## Goal
Please find all lines in the data that hold the string "category" and copy them.

## Supplied information
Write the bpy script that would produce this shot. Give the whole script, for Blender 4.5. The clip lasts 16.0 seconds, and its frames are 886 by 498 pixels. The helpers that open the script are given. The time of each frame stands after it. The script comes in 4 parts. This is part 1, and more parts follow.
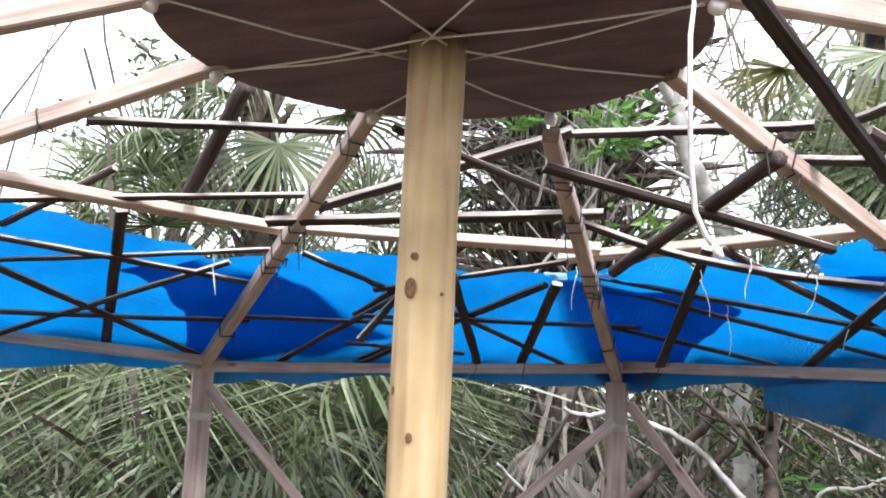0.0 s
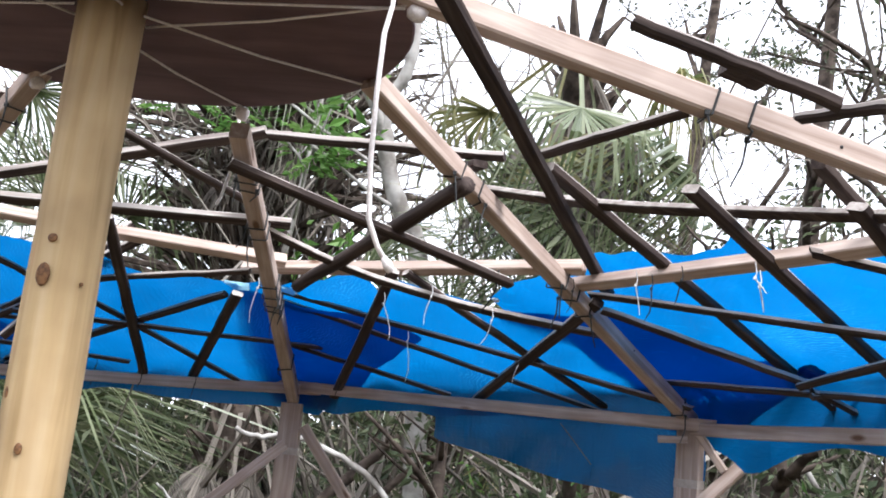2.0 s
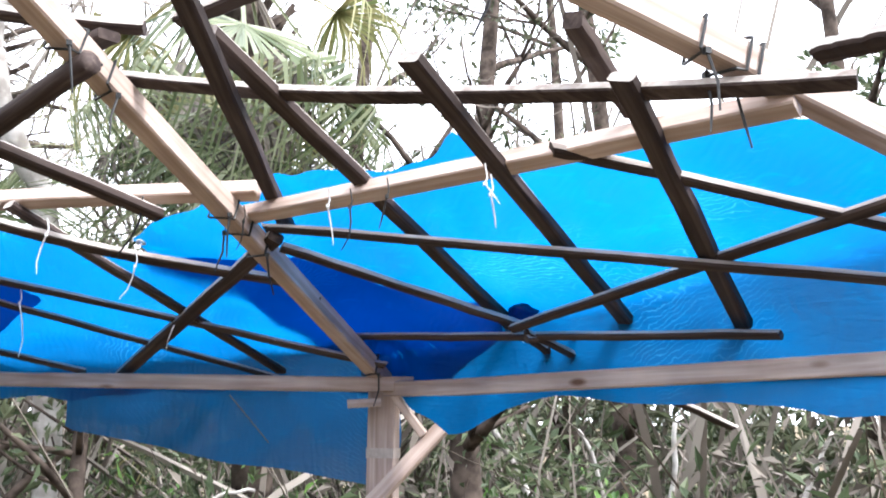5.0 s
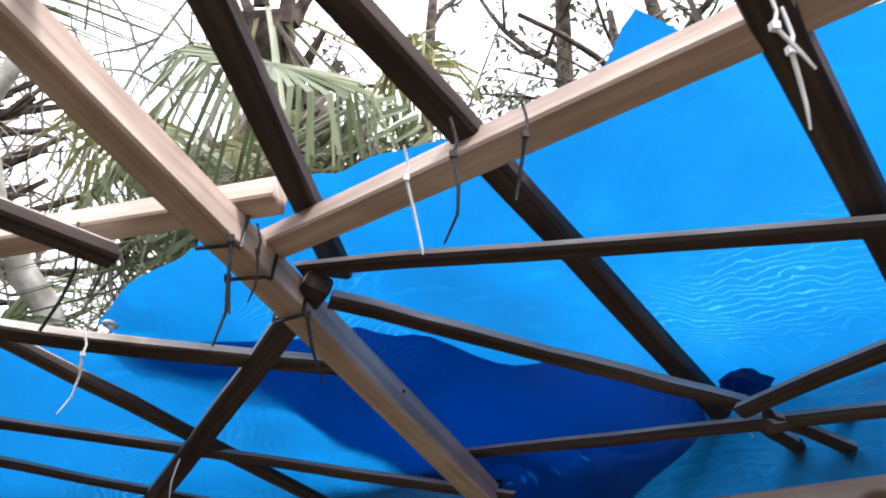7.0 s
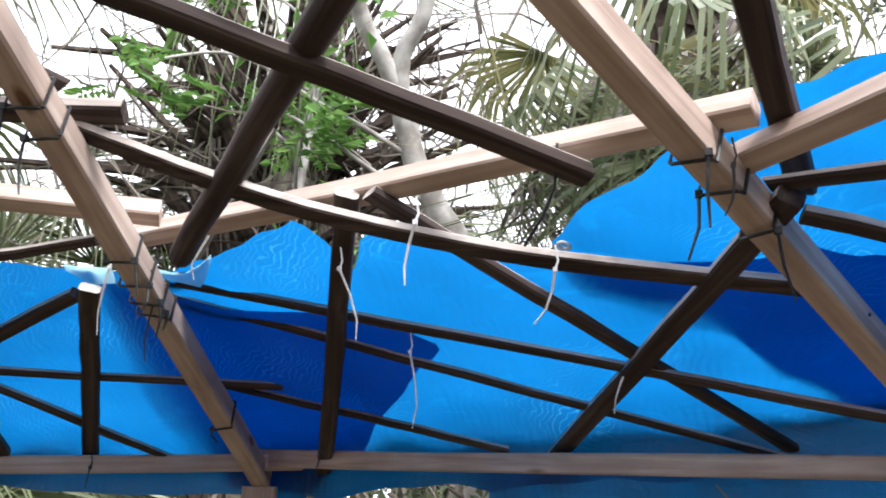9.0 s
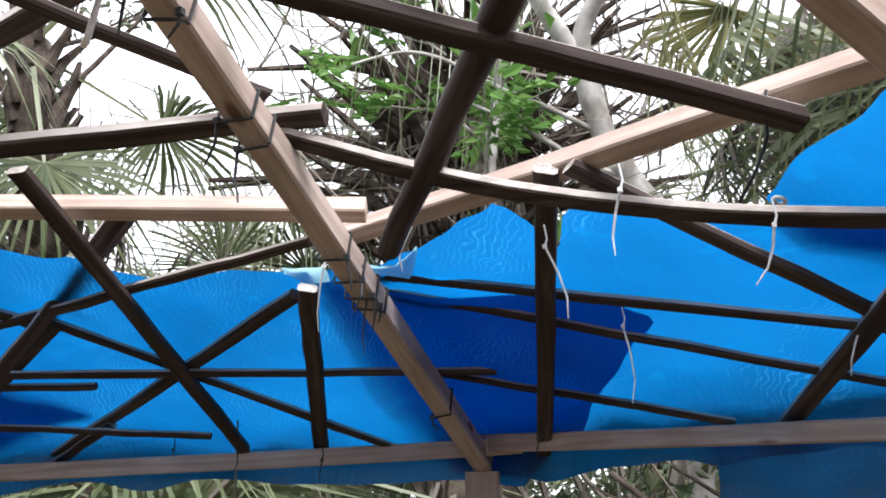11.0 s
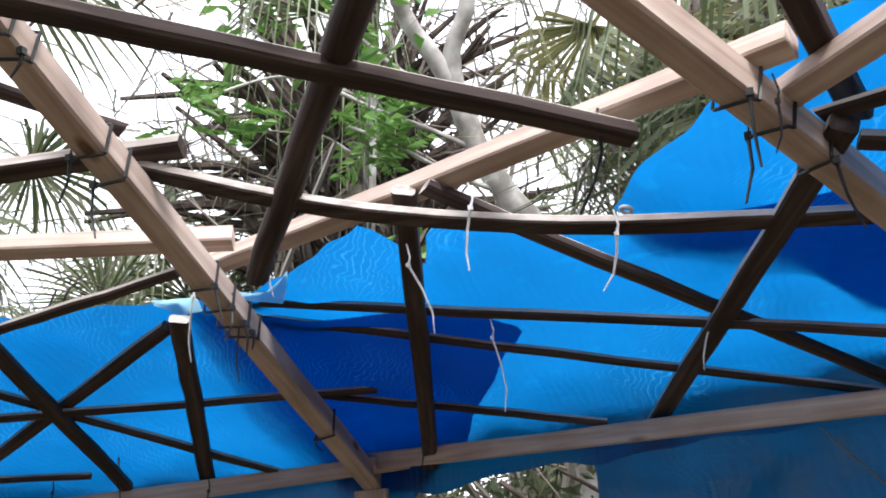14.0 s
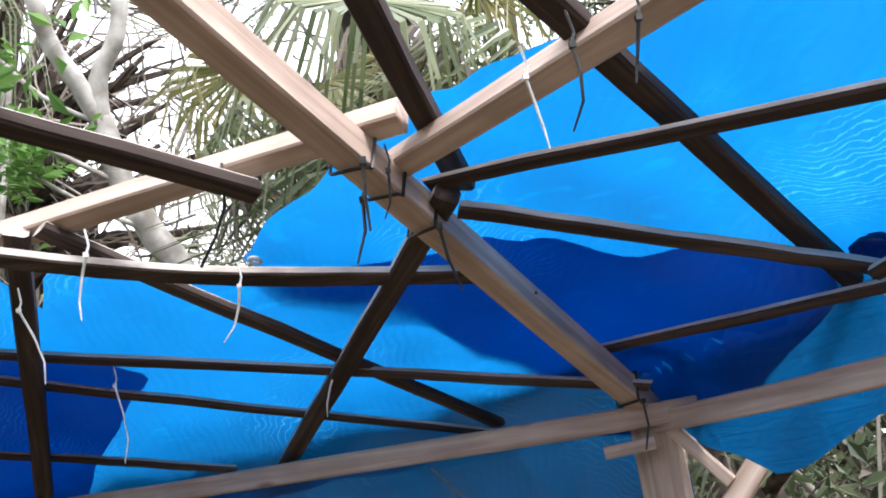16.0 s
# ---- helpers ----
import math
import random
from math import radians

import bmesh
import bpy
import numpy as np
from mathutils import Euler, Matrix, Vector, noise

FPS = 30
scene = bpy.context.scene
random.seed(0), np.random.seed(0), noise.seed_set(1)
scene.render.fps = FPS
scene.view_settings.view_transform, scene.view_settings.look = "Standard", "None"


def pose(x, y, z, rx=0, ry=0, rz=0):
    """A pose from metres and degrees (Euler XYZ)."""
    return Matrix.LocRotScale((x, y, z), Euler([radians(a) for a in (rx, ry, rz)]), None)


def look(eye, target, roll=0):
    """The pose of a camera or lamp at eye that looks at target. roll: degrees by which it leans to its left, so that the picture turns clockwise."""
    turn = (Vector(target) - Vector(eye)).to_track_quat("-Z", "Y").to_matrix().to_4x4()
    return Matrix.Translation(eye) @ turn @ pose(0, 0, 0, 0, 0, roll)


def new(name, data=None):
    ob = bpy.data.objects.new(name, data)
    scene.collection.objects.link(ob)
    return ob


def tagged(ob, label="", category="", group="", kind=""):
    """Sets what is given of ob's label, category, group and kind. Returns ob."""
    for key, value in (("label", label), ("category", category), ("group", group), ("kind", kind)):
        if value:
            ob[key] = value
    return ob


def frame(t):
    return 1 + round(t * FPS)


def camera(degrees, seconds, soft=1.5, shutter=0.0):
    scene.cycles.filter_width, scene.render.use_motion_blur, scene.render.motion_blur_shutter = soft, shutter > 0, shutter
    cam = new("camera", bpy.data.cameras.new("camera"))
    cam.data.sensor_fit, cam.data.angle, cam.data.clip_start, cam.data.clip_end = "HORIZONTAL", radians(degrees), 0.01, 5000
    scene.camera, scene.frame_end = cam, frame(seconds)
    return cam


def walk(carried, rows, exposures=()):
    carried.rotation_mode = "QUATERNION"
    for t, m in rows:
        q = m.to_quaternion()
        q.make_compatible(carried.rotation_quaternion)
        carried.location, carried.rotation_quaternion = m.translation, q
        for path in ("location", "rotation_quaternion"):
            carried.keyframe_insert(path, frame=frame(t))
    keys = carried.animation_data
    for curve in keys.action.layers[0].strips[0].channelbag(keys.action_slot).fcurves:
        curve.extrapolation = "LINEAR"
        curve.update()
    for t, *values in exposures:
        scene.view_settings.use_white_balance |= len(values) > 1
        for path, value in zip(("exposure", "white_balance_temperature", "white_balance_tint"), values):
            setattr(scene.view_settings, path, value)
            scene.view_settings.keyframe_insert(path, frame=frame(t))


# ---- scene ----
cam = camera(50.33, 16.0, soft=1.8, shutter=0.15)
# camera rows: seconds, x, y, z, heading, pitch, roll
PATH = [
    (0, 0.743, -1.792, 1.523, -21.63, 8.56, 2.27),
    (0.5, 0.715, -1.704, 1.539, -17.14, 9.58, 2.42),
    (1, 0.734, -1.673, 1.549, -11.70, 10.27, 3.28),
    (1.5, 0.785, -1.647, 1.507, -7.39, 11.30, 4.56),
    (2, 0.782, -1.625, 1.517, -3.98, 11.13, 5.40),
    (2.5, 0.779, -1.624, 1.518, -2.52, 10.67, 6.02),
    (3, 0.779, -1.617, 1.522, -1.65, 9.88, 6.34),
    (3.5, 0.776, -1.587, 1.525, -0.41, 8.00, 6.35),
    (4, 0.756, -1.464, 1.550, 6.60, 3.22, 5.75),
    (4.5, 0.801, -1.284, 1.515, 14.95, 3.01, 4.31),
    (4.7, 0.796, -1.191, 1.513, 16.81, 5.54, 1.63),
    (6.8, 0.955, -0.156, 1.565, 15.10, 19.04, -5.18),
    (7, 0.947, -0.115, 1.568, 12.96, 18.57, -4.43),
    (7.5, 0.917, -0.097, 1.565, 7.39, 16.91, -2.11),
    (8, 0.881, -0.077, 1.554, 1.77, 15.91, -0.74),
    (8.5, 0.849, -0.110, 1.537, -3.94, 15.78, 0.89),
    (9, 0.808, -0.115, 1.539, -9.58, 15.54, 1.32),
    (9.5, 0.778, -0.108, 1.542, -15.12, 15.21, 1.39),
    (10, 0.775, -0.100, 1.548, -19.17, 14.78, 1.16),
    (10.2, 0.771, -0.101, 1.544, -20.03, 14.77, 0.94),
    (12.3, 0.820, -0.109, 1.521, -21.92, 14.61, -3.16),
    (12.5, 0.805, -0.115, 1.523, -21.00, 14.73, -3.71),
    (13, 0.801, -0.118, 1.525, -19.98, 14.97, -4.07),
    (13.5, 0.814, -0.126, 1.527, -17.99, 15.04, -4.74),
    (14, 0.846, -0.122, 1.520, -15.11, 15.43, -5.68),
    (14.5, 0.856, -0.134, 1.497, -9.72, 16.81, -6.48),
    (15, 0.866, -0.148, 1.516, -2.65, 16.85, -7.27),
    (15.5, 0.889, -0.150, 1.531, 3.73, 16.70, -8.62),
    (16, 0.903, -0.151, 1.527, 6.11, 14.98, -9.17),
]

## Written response
def tagged(ob, label="", category="", group="", kind=""):
    """Sets what is given of ob's label, category, group and kind. Returns ob."""
    for key, value in (("label", label), ("category", category), ("group", group), ("kind", kind)):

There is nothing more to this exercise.